• _GIVEN TASK_:
In the data below, find every line that has the string "with", and copy it.

• _DATA EXTRACT_:
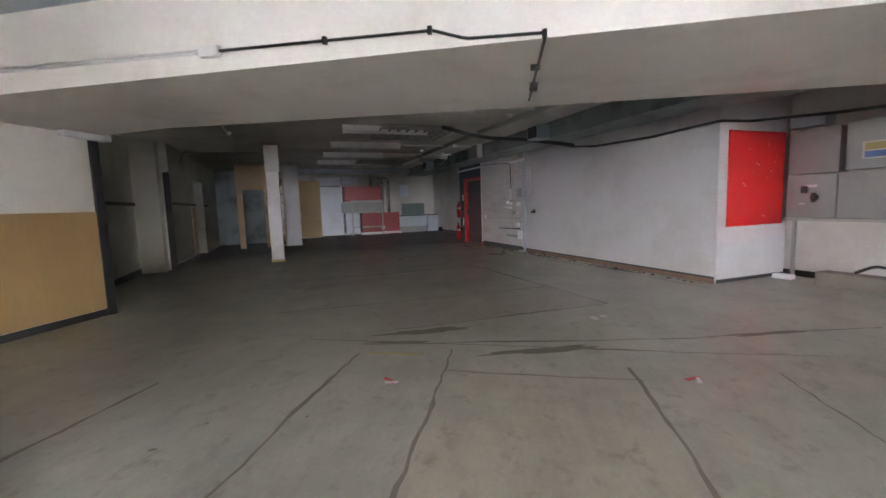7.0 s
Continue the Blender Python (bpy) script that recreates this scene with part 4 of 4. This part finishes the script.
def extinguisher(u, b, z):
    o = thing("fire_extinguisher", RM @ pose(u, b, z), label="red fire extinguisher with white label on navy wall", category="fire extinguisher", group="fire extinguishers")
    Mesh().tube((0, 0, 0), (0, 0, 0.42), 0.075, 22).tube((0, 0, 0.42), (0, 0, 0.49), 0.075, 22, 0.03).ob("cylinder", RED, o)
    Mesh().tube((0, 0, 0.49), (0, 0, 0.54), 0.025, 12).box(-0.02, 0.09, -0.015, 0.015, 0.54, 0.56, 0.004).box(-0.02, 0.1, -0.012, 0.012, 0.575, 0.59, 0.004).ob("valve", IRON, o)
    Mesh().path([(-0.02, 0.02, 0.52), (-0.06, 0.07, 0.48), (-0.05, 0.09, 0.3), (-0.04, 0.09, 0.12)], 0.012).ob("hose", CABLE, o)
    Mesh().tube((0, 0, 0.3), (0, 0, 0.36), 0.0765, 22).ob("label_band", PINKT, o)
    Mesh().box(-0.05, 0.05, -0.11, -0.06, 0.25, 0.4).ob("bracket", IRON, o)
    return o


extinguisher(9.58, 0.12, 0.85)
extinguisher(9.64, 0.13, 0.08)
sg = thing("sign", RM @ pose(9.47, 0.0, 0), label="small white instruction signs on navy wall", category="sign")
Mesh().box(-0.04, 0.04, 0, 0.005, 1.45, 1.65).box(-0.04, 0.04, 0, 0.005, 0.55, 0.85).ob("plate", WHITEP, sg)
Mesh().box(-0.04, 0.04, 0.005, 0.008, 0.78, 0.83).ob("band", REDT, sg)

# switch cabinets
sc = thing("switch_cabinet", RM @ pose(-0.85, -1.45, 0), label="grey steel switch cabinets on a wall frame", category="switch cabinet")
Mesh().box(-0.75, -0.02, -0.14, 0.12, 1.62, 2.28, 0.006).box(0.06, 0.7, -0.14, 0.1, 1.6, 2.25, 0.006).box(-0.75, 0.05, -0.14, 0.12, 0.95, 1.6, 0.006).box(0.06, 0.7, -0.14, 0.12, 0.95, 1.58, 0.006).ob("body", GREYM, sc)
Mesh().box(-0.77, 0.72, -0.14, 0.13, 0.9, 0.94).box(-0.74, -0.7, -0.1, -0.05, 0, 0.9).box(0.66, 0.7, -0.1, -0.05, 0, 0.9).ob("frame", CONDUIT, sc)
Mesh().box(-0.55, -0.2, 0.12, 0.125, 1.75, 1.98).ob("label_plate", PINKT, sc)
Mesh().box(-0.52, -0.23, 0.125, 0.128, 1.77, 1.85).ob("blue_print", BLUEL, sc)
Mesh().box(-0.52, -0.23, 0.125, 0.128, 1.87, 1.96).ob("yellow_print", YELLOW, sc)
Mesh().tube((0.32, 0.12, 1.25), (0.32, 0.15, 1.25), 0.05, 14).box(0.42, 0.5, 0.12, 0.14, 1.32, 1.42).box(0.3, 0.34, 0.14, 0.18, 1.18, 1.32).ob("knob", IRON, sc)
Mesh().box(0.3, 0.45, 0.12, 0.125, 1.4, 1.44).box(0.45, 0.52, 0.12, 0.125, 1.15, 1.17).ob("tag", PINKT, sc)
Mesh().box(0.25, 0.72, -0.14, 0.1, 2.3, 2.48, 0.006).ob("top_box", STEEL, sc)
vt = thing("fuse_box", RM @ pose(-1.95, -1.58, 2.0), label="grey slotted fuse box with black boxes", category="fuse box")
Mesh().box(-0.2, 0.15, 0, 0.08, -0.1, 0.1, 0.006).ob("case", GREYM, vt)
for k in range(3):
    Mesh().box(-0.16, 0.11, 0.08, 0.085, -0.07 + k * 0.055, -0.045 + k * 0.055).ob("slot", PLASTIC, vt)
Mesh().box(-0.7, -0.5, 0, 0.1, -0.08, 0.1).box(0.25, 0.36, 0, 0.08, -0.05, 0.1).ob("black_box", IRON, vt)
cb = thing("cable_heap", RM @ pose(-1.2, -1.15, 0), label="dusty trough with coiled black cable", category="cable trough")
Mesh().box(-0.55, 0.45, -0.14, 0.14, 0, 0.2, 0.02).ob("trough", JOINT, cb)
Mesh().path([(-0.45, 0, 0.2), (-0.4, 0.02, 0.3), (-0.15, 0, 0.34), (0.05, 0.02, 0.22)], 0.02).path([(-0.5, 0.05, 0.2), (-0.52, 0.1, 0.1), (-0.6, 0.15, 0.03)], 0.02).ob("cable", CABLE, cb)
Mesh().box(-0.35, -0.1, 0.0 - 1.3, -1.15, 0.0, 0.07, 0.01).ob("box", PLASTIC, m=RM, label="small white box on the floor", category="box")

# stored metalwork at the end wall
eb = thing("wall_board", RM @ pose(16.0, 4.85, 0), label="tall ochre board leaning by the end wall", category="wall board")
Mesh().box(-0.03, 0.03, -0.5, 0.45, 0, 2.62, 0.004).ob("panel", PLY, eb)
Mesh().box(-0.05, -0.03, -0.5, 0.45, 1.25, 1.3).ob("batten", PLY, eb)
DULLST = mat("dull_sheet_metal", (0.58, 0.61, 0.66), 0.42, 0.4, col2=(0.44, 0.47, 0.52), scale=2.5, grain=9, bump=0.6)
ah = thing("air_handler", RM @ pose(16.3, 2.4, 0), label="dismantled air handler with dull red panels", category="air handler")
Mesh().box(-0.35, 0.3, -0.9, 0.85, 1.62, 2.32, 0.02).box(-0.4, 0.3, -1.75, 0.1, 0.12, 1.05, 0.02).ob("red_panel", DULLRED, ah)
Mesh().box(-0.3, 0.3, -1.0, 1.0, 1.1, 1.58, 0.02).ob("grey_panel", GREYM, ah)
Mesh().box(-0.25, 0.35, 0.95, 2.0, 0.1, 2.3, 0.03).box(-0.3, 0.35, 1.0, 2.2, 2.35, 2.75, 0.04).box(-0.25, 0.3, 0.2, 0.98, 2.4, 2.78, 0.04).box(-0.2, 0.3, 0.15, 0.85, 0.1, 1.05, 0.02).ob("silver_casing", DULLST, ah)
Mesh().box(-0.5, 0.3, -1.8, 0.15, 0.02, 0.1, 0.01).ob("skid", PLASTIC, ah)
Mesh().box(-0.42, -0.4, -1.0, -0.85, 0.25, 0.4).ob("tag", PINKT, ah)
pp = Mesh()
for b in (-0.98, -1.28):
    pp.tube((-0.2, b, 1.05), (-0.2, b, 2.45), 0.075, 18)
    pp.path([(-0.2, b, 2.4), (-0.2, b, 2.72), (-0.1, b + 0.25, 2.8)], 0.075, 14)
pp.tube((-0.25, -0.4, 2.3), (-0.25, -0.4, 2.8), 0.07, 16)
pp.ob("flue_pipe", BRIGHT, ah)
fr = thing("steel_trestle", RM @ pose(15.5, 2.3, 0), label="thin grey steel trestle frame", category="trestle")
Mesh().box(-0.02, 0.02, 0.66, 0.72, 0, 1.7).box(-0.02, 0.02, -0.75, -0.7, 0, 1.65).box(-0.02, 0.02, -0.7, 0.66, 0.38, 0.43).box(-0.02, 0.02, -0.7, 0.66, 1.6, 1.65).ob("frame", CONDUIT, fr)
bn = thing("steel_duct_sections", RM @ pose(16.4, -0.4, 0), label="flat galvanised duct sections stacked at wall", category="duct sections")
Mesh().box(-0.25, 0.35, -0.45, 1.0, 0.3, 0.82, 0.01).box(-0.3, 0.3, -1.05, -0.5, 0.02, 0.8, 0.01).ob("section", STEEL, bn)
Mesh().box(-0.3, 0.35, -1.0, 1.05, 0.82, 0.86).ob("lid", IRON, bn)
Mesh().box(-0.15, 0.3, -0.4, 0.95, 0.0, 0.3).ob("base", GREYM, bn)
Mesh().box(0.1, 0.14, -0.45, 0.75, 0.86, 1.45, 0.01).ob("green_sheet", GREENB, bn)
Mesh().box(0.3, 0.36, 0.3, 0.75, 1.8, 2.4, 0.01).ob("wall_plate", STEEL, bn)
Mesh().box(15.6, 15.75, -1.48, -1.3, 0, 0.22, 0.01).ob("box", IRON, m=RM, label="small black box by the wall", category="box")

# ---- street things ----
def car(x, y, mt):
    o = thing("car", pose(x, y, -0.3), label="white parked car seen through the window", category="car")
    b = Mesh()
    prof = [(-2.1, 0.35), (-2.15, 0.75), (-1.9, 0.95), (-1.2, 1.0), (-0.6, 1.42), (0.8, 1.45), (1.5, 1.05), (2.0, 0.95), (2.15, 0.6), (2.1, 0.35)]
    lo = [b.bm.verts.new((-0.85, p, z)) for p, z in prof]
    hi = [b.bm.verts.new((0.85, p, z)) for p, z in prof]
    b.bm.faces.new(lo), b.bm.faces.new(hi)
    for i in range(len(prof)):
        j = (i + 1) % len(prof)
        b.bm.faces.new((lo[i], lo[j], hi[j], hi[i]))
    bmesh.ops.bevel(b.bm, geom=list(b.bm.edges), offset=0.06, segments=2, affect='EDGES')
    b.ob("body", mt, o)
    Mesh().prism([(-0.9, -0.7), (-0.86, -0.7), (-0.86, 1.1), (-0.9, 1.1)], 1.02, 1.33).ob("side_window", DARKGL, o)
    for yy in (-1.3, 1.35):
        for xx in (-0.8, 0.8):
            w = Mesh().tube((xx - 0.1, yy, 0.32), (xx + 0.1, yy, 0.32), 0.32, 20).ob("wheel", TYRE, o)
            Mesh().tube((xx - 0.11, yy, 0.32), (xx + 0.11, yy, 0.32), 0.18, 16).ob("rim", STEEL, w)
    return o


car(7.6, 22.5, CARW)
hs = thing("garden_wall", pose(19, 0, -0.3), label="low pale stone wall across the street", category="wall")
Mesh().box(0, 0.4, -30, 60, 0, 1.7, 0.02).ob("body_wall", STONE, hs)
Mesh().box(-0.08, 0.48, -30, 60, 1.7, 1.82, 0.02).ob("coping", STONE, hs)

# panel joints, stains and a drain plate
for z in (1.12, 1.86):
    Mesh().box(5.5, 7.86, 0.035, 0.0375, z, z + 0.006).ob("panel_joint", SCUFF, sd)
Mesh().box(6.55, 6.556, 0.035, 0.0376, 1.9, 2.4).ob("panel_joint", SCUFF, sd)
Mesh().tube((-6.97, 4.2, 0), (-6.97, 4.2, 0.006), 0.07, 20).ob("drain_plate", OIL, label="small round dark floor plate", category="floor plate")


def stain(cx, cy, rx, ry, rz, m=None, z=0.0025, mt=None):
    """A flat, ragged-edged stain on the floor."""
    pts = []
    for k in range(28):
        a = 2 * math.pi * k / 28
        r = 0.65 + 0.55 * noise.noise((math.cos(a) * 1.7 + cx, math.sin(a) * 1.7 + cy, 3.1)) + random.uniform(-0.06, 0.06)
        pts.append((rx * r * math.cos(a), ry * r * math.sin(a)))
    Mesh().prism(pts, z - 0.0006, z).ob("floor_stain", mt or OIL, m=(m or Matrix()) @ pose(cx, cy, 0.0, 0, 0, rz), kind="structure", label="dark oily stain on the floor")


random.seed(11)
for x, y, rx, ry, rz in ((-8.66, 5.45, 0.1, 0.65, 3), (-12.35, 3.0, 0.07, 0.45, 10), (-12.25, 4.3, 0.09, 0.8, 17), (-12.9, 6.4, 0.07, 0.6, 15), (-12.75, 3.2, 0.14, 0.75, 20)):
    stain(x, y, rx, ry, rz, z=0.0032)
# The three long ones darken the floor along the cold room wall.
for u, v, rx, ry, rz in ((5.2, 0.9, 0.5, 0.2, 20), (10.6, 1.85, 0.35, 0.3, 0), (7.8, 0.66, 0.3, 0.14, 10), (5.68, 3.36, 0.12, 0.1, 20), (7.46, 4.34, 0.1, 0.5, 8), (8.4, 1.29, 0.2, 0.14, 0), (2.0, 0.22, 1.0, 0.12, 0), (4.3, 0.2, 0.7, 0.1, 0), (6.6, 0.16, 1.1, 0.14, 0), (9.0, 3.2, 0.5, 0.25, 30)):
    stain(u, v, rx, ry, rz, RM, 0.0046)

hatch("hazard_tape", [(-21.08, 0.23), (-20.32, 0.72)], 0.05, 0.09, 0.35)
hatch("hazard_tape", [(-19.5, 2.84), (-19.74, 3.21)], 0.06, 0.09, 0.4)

• _EXERCISE ANSWER_:
Continue the Blender Python (bpy) script that recreates this scene with part 4 of 4. This part finishes the script.
    o = thing("fire_extinguisher", RM @ pose(u, b, z), label="red fire extinguisher with white label on navy wall", category="fire extinguisher", group="fire extinguishers")
vt = thing("fuse_box", RM @ pose(-1.95, -1.58, 2.0), label="grey slotted fuse box with black boxes", category="fuse box")
cb = thing("cable_heap", RM @ pose(-1.2, -1.15, 0), label="dusty trough with coiled black cable", category="cable trough")
ah = thing("air_handler", RM @ pose(16.3, 2.4, 0), label="dismantled air handler with dull red panels", category="air handler")